2- Ruh, kalp ve akıl gibi manevi latife ve duyguların rızkı
Niçin insan güzel şeyleri dinlemekten hoşlanır?
Niçin güzel yerler görmeyi arzu eder?
Niçin konuşmak ister?
Niçin Kuran dinlerken tarif edemediği bir haz duyar?
Ve niçin Allah’ı isim ve sıfatları tefekkür etmek ona lezzet verir?
Bütün bu soruların cevabı şudur; Çünkü o anda o latifeler rızkını bulmuştur.
Nasıl ki mide bir rızık ister, öylede kalp, ruh, akıl, göz, kulak ve ağız gibi insanın latifeleri ve duyguları dahi Rezzak-ı Rahimden rızıklarını isterler ve şükrederek alırlar. Her birisine ayrı ayrı layık olduğu rızık rahmet hazinesinde ihsan edilir.
Kulağın rızkı seslerdir, gözün rızkı görülen güzel şeylerdir, kalbin rızkı Kurandır, aklın ve ruhun rızkı ise Allah’ın isim ve sıfatlarını tefekkür etmektir. Ve bunun gibi…

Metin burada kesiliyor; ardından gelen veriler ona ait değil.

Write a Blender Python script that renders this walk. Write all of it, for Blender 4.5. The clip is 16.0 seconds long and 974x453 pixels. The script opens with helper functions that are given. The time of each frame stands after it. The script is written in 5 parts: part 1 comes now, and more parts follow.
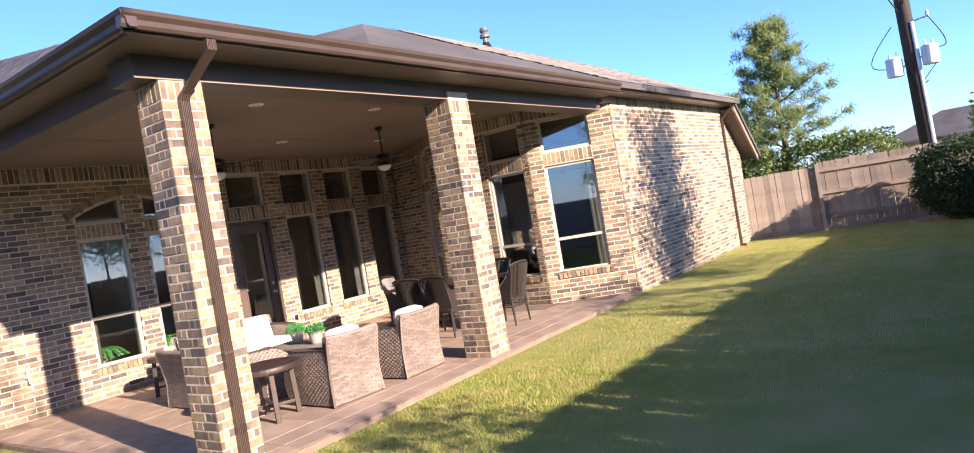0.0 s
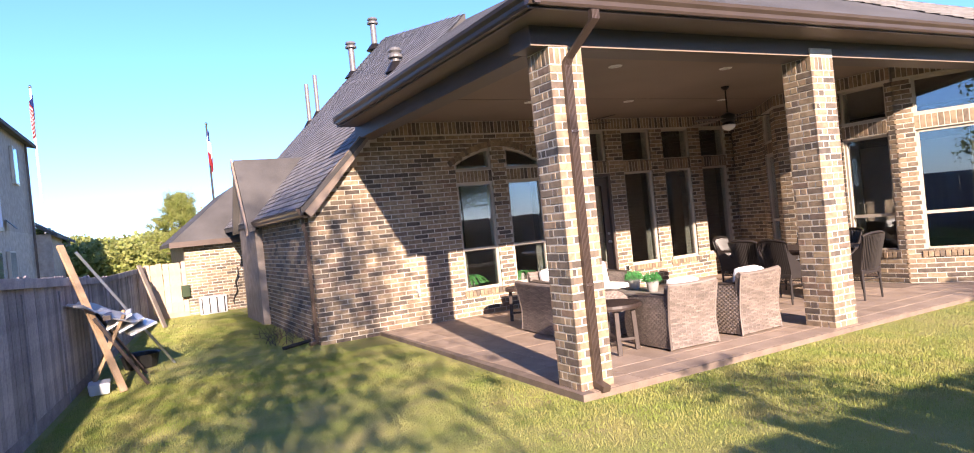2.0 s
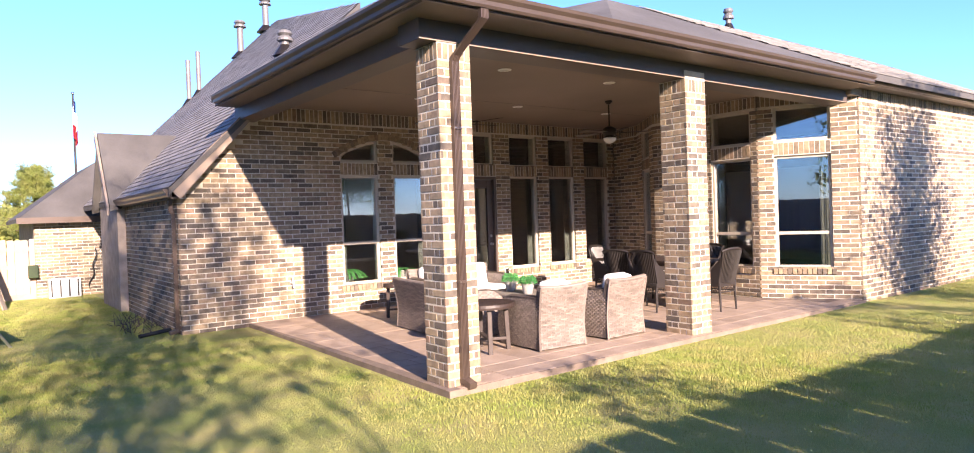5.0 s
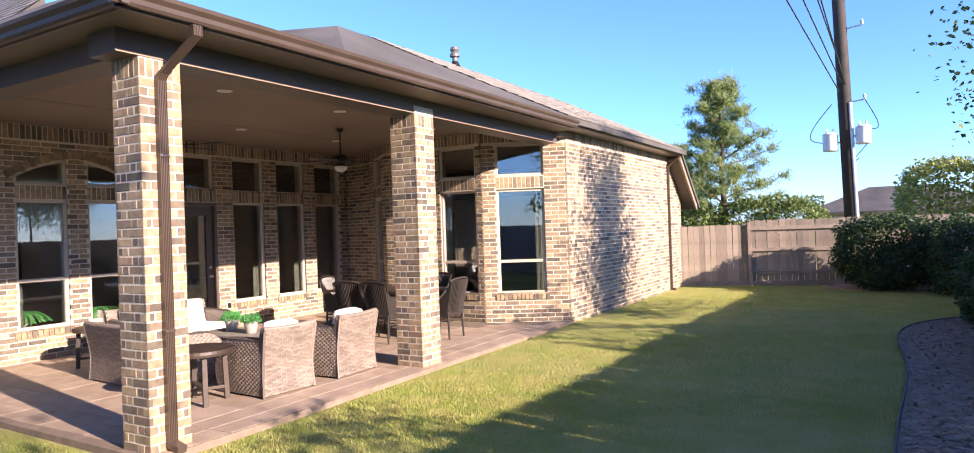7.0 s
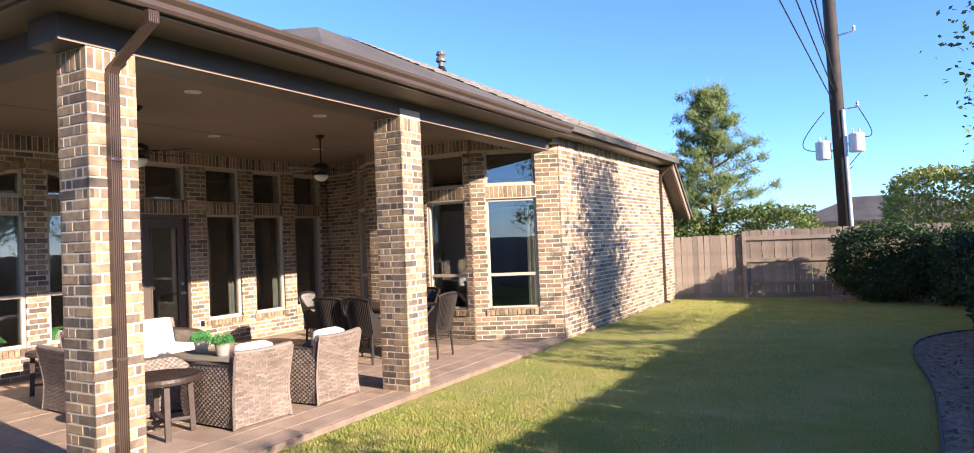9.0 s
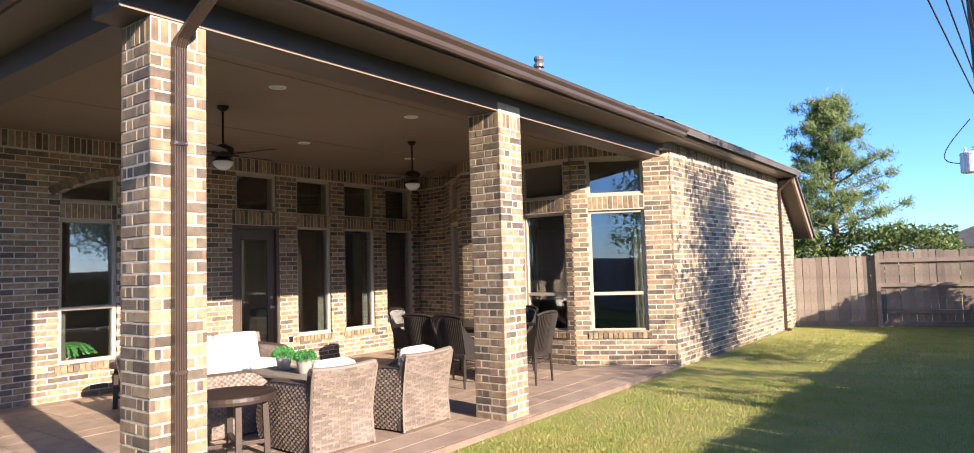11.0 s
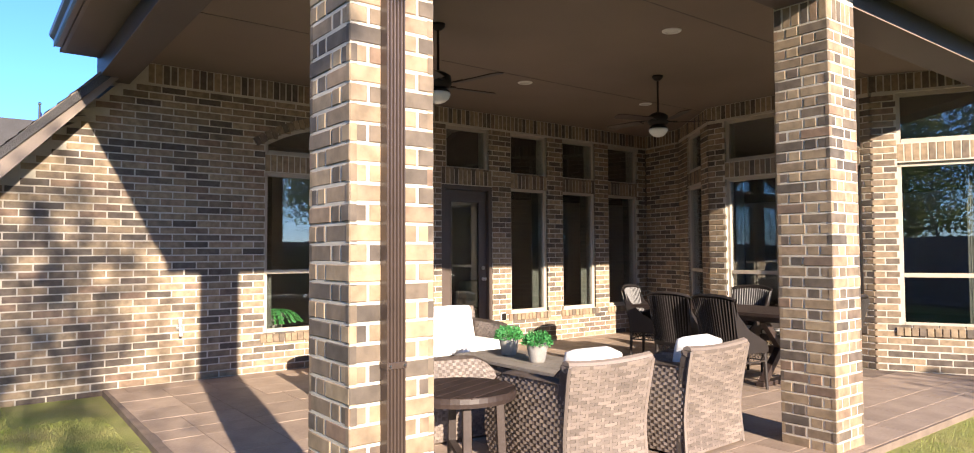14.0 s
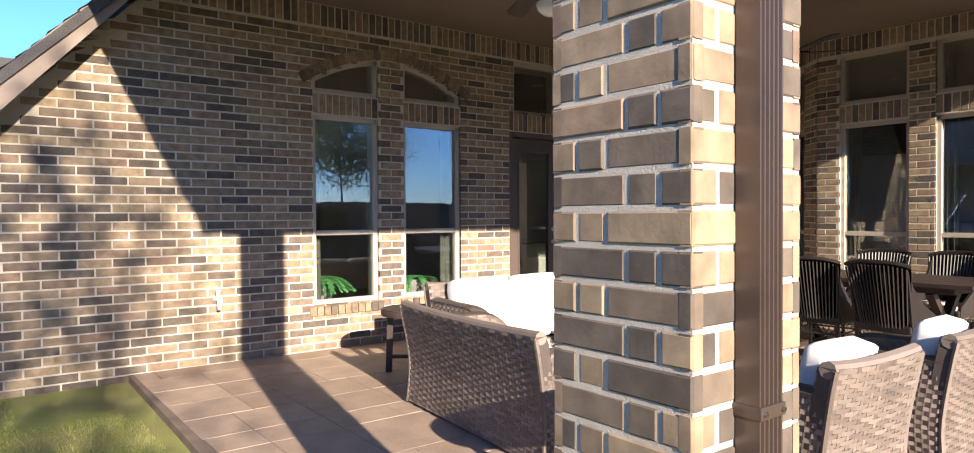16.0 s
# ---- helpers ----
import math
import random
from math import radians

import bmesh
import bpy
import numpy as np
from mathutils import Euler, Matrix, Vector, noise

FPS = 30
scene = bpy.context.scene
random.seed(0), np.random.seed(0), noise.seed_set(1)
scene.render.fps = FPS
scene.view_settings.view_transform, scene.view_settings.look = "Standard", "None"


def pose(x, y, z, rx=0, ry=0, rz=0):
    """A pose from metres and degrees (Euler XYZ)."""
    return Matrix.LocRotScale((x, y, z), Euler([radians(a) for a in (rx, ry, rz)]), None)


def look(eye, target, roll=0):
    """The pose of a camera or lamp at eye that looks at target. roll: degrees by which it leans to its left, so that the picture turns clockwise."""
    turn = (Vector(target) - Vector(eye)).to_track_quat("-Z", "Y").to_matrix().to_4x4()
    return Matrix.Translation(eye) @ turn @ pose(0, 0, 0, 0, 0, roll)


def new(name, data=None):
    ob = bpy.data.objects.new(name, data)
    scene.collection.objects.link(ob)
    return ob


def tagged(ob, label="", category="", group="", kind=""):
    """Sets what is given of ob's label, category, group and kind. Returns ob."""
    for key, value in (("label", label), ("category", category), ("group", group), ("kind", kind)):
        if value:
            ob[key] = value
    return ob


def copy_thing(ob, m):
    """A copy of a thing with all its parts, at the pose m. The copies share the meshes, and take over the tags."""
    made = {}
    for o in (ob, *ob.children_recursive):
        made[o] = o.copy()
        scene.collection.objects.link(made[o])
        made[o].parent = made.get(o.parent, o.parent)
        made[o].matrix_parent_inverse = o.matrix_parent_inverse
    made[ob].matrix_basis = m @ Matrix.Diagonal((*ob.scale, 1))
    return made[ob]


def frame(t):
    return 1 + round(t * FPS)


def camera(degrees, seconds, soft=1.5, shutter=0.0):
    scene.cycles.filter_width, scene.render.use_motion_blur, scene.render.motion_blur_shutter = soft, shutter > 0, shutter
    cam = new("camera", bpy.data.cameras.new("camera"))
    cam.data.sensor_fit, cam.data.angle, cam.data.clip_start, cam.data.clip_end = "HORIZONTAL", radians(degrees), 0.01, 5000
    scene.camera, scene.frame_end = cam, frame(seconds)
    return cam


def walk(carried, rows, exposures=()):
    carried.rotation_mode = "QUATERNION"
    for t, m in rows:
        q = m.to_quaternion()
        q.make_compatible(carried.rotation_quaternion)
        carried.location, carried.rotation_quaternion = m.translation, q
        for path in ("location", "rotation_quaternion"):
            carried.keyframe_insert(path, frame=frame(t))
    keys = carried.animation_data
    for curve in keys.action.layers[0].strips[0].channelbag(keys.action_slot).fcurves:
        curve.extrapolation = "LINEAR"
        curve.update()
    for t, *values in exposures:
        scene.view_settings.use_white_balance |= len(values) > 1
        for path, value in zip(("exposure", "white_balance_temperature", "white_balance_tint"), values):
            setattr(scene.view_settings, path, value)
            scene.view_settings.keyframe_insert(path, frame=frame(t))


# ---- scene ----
cam = camera(70.7, 16.0, soft=1.0)
PATH = [
    (0, (0.055, 0.141, 1.653), (-1.115, 1.763, 1.629), -9.6),
    (0.5, (0.203, 0.004, 1.583), (-1.06, 1.555, 1.596), -8.2),
    (1, (0.303, -0.139, 1.623), (-1.127, 1.259, 1.63), -6.8),
    (1.5, (0.289, -0.295, 1.637), (-1.322, 0.891, 1.631), -6.0),
    (2, (0.22, -0.442, 1.611), (-1.546, 0.497, 1.597), -5.7),
    (2.5, (0.202, -0.567, 1.603), (-1.683, 0.101, 1.58), -5.5),
    (3, (0.2, -0.65, 1.584), (-1.72, -0.091, 1.556), -5.0),
    (3.5, (0.193, -0.648, 1.564), (-1.73, -0.102, 1.531), -4.1),
    (4, (0.192, -0.574, 1.567), (-1.713, 0.034, 1.525), -3.5),
    (4.5, (0.221, -0.496, 1.544), (-1.562, 0.408, 1.511), -2.4),
    (5, (0.253, -0.34, 1.542), (-1.34, 0.87, 1.511), -2.0),
    (5.2, (0.255, -0.262, 1.522), (-1.26, 1.044, 1.504), -1.6),
    (7.3, (0.099, -0.15, 1.695), (-0.899, 1.583, 1.703), -2.2),
    (7.5, (0.069, -0.166, 1.697), (-0.92, 1.571, 1.709), -2.3),
    (8, (0.002, -0.086, 1.691), (-0.975, 1.659, 1.715), -2.2),
    (8.2, (-0.037, 0.02, 1.705), (-1.012, 1.766, 1.731), -2.3),
    (10.3, (-0.605, 0.75, 1.601), (-1.696, 2.422, 1.706), -2.1),
    (10.5, (-0.642, 0.849, 1.588), (-1.78, 2.49, 1.704), -1.9),
    (11, (-0.85, 1.028, 1.534), (-2.049, 2.623, 1.653), -1.6),
    (11.5, (-1.091, 1.193, 1.503), (-2.32, 2.766, 1.623), -1.4),
    (12, (-1.296, 1.461, 1.473), (-2.638, 2.938, 1.602), -1.4),
    (12.5, (-1.623, 1.592, 1.451), (-3.065, 2.97, 1.589), -1.0),
    (13, (-1.92, 1.717, 1.452), (-3.433, 3.019, 1.574), -0.6),
    (13.5, (-2.271, 1.893, 1.396), (-3.838, 3.132, 1.488), -0.3),
    (14, (-2.622, 1.963, 1.367), (-4.208, 3.178, 1.442), -0.3),
    (14.5, (-2.975, 1.971, 1.39), (-4.565, 3.184, 1.449), -0.4),
    (15, (-3.366, 2.081, 1.357), (-4.961, 3.287, 1.378), -0.5),
    (15.5, (-3.767, 2.082, 1.341), (-5.368, 3.28, 1.327), -0.2),
    (16, (-4.161, 2.058, 1.318), (-5.754, 3.267, 1.285), -0.3),
]
walk(cam, [(t, look(eye, target, roll)) for t, eye, target, roll in PATH], [(0, 1.76, 6700, 24), (1.5, 1.76, 6700, 24), (3, 1.88, 6400, 25), (5, 2.0, 6600, 25), (7.5, 1.74, 6650, 22), (10.5, 1.62, 6600, 17), (16, 1.57, 6350, 14)])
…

Manevi rızıkların başında ise salih amel gelir. Çünkü dünyadaki salih ameller cennette ebedi rızıklar tarzında sahiplerine ikram edileceklerdir. Cennet ehli bu ikramdan sonra; “şimdi yediğimiz rızıklar dünyada yaptığımız salih amelin neticesidir” diyeceklerdir. Yani dünyadaki salih ameller, cennette cisimleşmiş birer rızık kesilmiştir.
Salih amellerin en salihi ise namazdır. Demek namaz kılan kişi o anda Allah’ın Rezzak ismine mahzardır. Bunun gibi Kur’an okuyan, zikir eden, sadaka veren, tavaf eden ve mahsus bir ibadetle meşgul olanlar o anda Rezzak ismine birer aynadır.
Bu ismi şöyle bir dua ile tamamlayalım;
“Ey Rezzak-i Kerim, Ey Rahman-ı Rahim ve ey bizi nimetleriyle bu dünyada besleyen sultanımız!
Bize bu dünyada gösterdiğin numunelerin ve gölgelerin asıllarını ve menbaları cennette bize göster. Bizi huzur-u saltanatına celbet.
Bizi bu dünya çöllerinde sahipsiz bırakma. Bize merhamet et. Burada bize tattırdığın lezizi nimetlerini orada da tattır.
Bize zeval ve kendinden uzaklaştırmak ile azap etme.”